A review of data from the Debt Management Office (DMO) has revealed that Nigeria’s total public debt stock rose to ₦149.3 trillion as of March 31, 2025, up from ₦144.6 trillion recorded at the end of December 2024.
This marks an increase of ₦4.7 trillion in just three months, underscoring Nigeria’s continued reliance on borrowing despite earlier commitments by the Tinubu administration to reduce debt dependence.
According to the analysis, domestic debt grew significantly within the period, rising from ₦74.3 trillion in December 2024 to ₦78.7 trillion in March 2025, an increase of ₦4.4 trillion.
External debt also saw a slight rise, increasing by ₦350 billion from ₦70.28 trillion to ₦70.63 trillion over the same period.
Nigeria’s debt trajectory has followed an upward trend in recent times. The country’s total debt stock stood at ₦142 trillion in September 2024 and climbed to ₦144 trillion by December 2024, before hitting the new ₦149.3 trillion mark in March 2025.
A further breakdown from the DMO data showed that, as of September 2024, the Federal Government alone owed ₦69.2 trillion in domestic debt, while the 36 states and the Federal Capital Territory (FCT) collectively owed ₦4.2 trillion.
Comparatively, as of June 2024, Nigeria’s total public debt was ₦134.2 trillion, ₦63 trillion in external loans, and ₦71.2 trillion in domestic debt. The Federal Government was responsible for ₦66.9 trillion of the domestic debt, with the states accounting for ₦4.2 trillion.
This latest increase comes despite President Bola Tinubu’s public commitment to reduce Nigeria’s borrowing. In August 2023, while inaugurating the Presidential Committee on Tax Reforms, the President vowed to break the cycle of overreliance on debt for public expenditure.

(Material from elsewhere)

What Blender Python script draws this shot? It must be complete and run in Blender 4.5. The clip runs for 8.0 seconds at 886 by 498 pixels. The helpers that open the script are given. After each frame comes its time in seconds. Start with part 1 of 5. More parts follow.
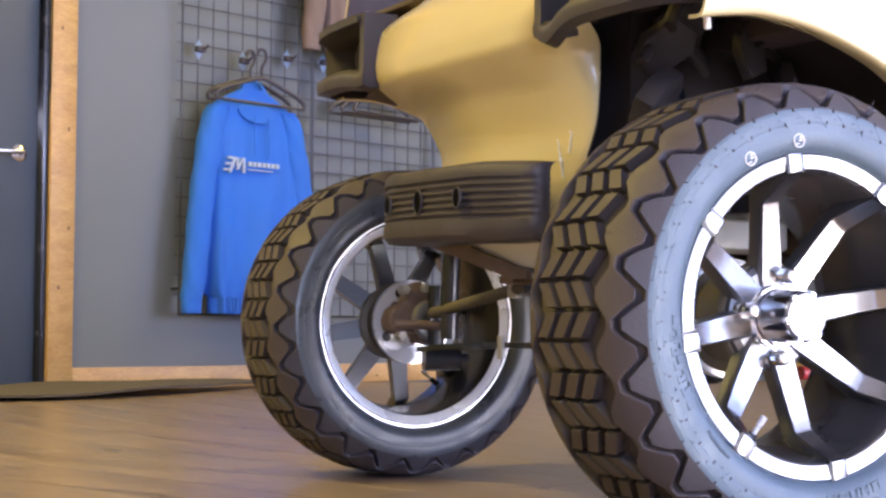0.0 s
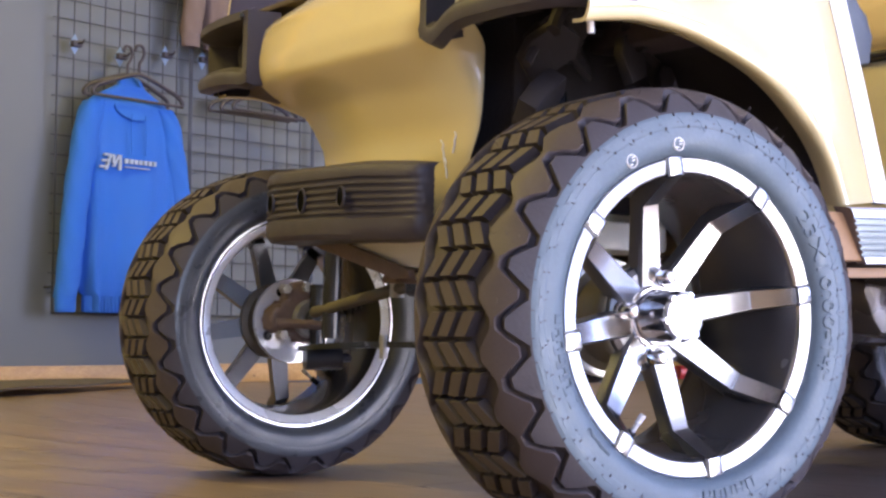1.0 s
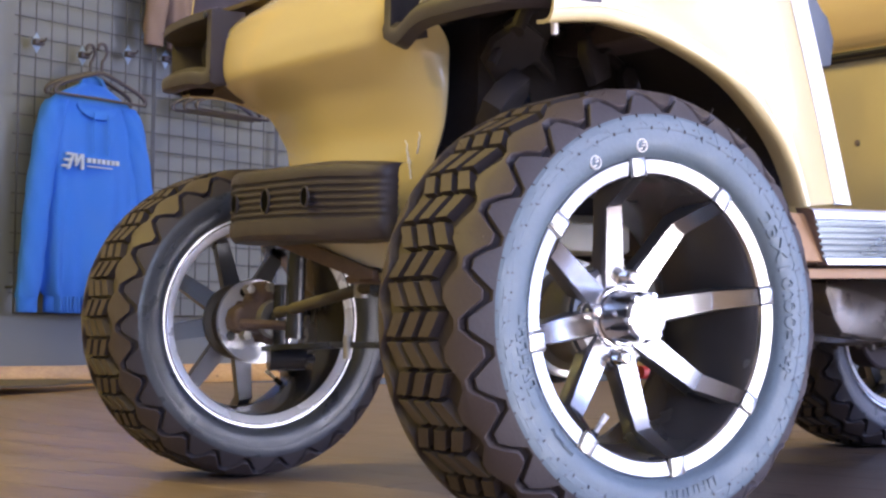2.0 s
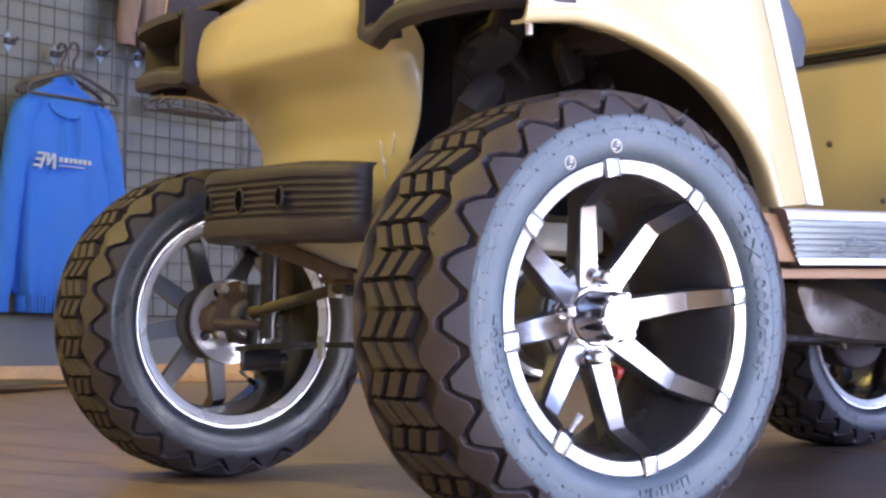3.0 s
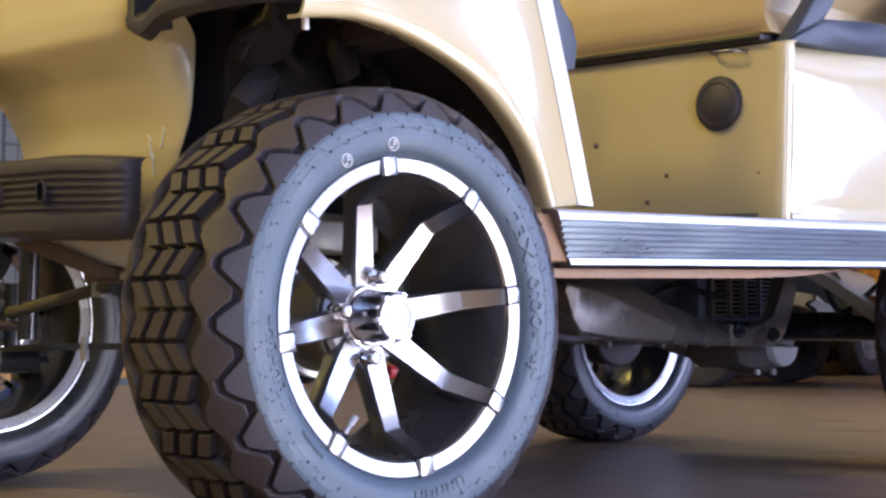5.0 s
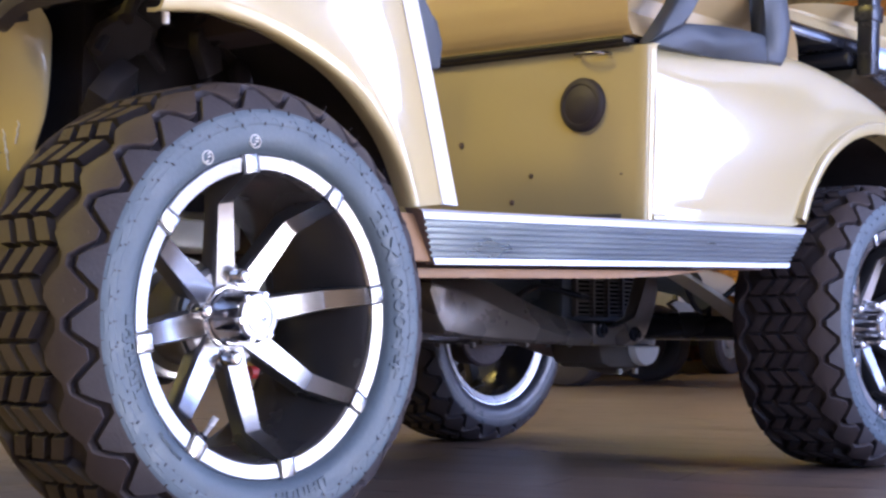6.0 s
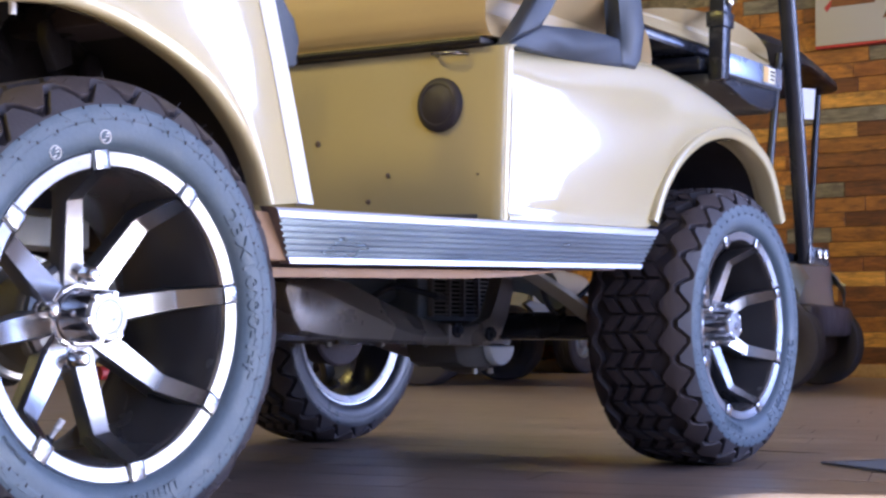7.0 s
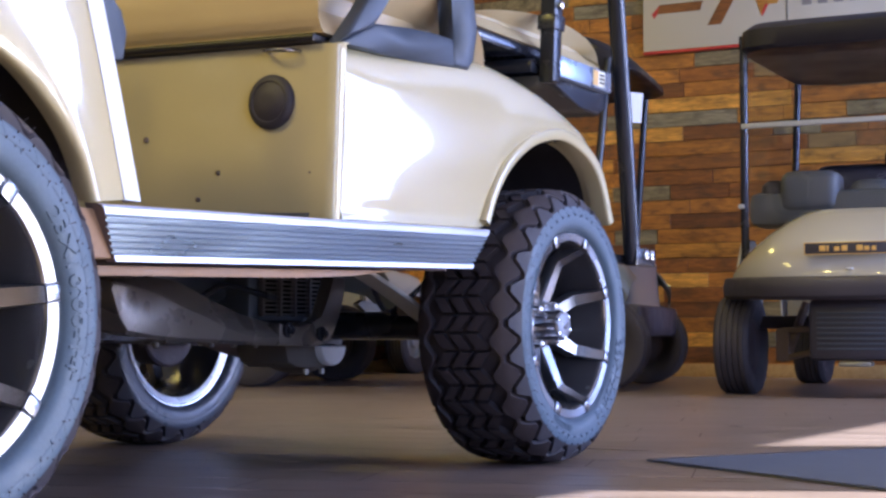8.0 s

The statement published on the State House website at the time read:
“President Bola Tinubu in Abuja expressed his resolute commitment to break the vicious cycle of overreliance on borrowing for public spending, and the resulting burden of debt servicing it places on the management of Nigeria’s limited government revenues.”
The steady rise in both domestic and external debt continues to raise concerns about Nigeria’s fiscal sustainability and the effectiveness of its revenue-generation and economic reform strategies.